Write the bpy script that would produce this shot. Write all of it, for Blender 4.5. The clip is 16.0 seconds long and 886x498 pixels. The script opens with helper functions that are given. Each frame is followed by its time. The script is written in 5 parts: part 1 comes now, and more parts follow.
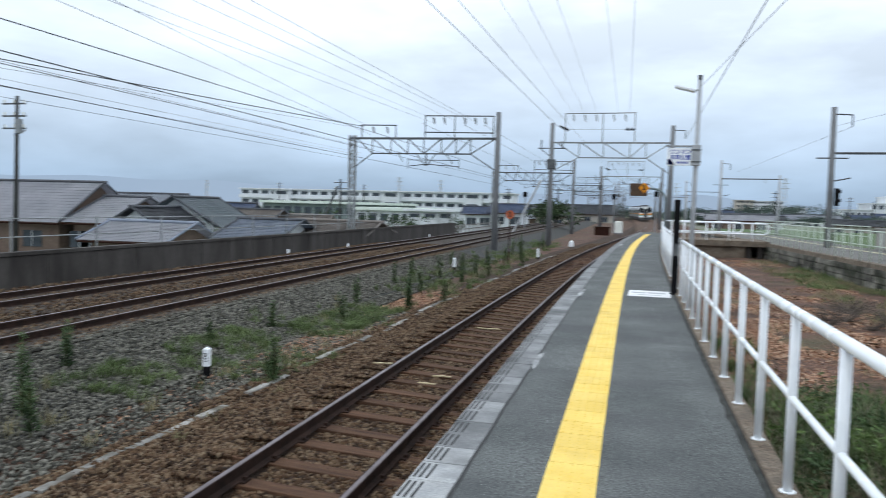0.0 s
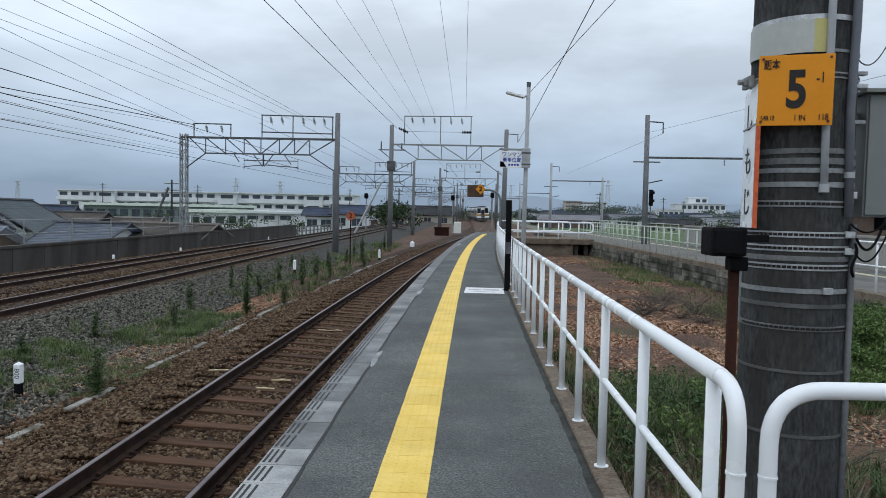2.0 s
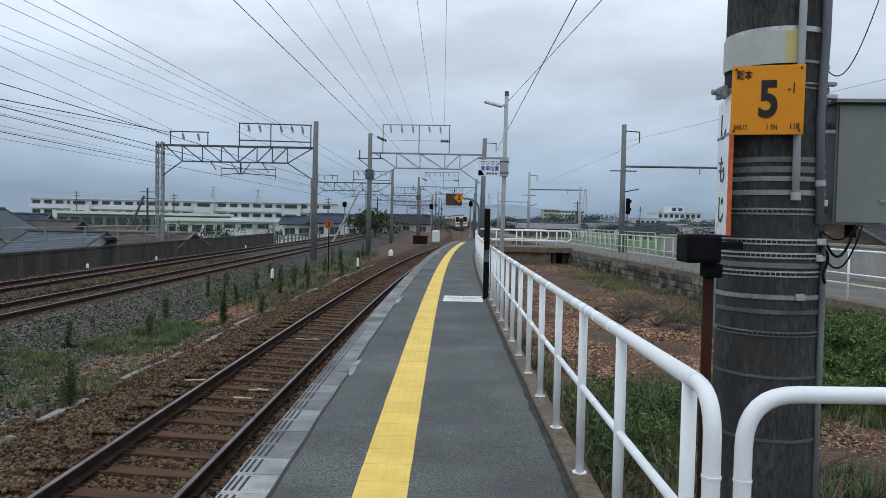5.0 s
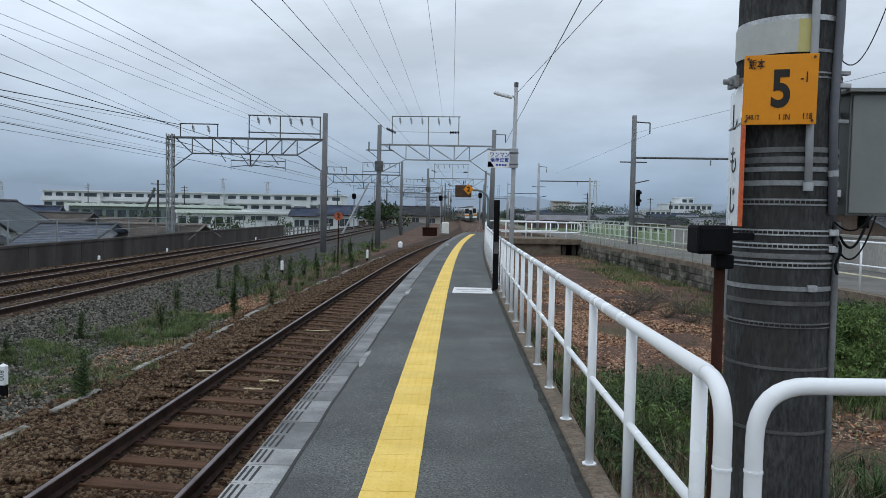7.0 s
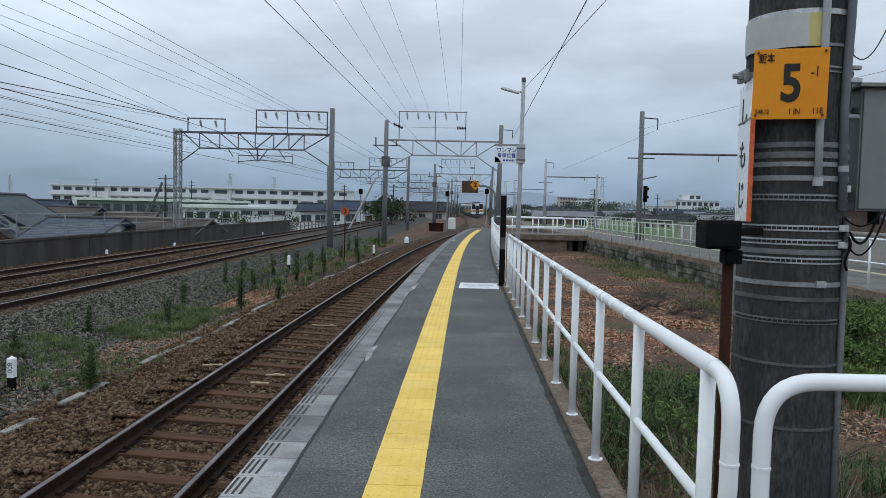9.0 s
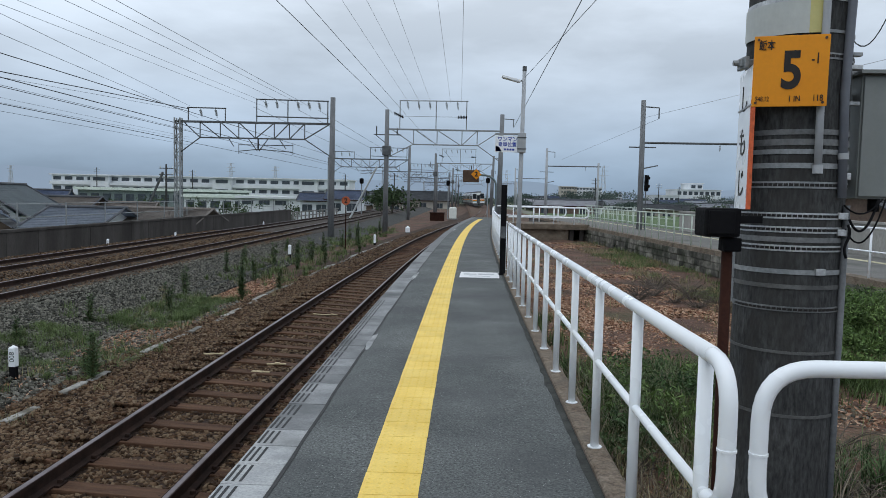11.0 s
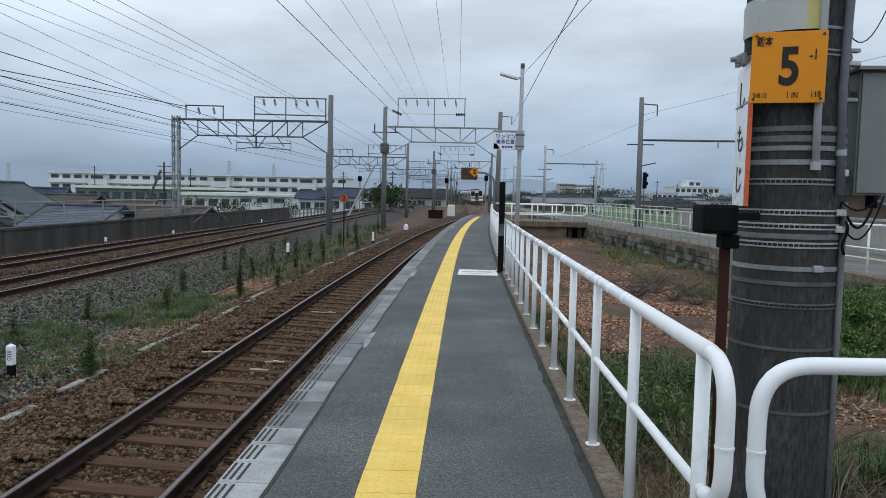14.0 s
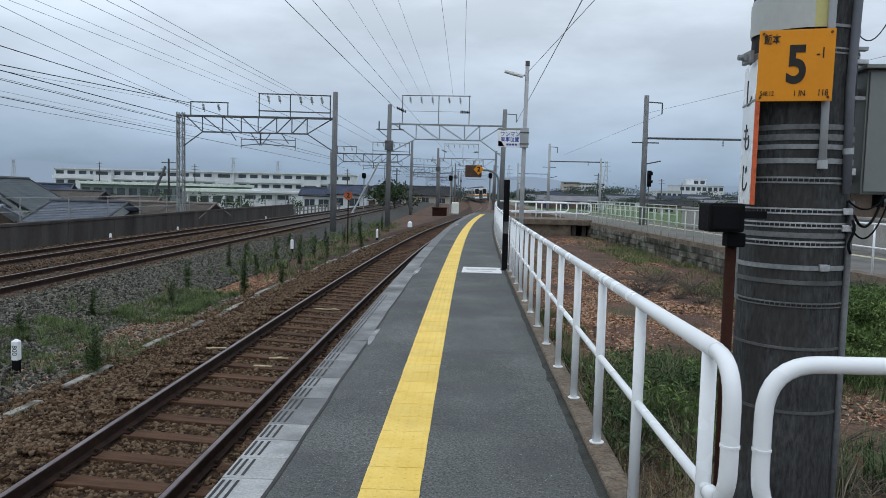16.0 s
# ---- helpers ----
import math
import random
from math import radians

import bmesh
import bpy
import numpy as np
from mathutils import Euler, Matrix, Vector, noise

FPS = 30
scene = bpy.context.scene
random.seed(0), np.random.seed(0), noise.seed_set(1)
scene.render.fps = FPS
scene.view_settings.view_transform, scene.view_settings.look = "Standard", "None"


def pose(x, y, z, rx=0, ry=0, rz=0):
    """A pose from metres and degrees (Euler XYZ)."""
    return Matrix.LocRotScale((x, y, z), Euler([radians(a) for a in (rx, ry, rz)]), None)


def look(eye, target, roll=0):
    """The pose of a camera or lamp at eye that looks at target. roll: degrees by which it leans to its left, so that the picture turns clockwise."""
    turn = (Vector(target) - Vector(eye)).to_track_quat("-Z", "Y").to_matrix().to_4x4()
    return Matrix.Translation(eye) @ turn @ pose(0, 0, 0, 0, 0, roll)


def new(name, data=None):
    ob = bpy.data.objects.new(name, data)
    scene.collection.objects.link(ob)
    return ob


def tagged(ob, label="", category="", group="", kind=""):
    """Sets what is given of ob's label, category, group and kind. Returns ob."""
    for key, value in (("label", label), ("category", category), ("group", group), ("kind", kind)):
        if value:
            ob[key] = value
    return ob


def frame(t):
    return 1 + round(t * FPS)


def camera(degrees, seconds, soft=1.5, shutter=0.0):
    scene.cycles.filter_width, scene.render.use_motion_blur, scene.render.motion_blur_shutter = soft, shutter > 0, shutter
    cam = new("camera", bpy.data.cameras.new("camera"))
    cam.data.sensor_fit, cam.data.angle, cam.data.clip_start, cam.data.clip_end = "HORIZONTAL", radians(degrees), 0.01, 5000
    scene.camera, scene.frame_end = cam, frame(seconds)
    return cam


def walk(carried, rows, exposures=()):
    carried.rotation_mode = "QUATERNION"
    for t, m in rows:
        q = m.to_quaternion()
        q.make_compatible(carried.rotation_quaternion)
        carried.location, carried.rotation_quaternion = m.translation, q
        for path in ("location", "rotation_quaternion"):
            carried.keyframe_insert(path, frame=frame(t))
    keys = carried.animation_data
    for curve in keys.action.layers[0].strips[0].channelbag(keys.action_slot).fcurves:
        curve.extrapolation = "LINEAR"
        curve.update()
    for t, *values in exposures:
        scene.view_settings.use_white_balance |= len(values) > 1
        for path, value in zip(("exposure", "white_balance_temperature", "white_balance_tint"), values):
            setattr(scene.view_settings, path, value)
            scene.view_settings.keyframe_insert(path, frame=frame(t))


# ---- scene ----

• Given task: Search the data above for the string "render" and return every line that has it.

• Result of this exercise:
scene.render.fps = FPS
    scene.cycles.filter_width, scene.render.use_motion_blur, scene.render.motion_blur_shutter = soft, shutter > 0, shutter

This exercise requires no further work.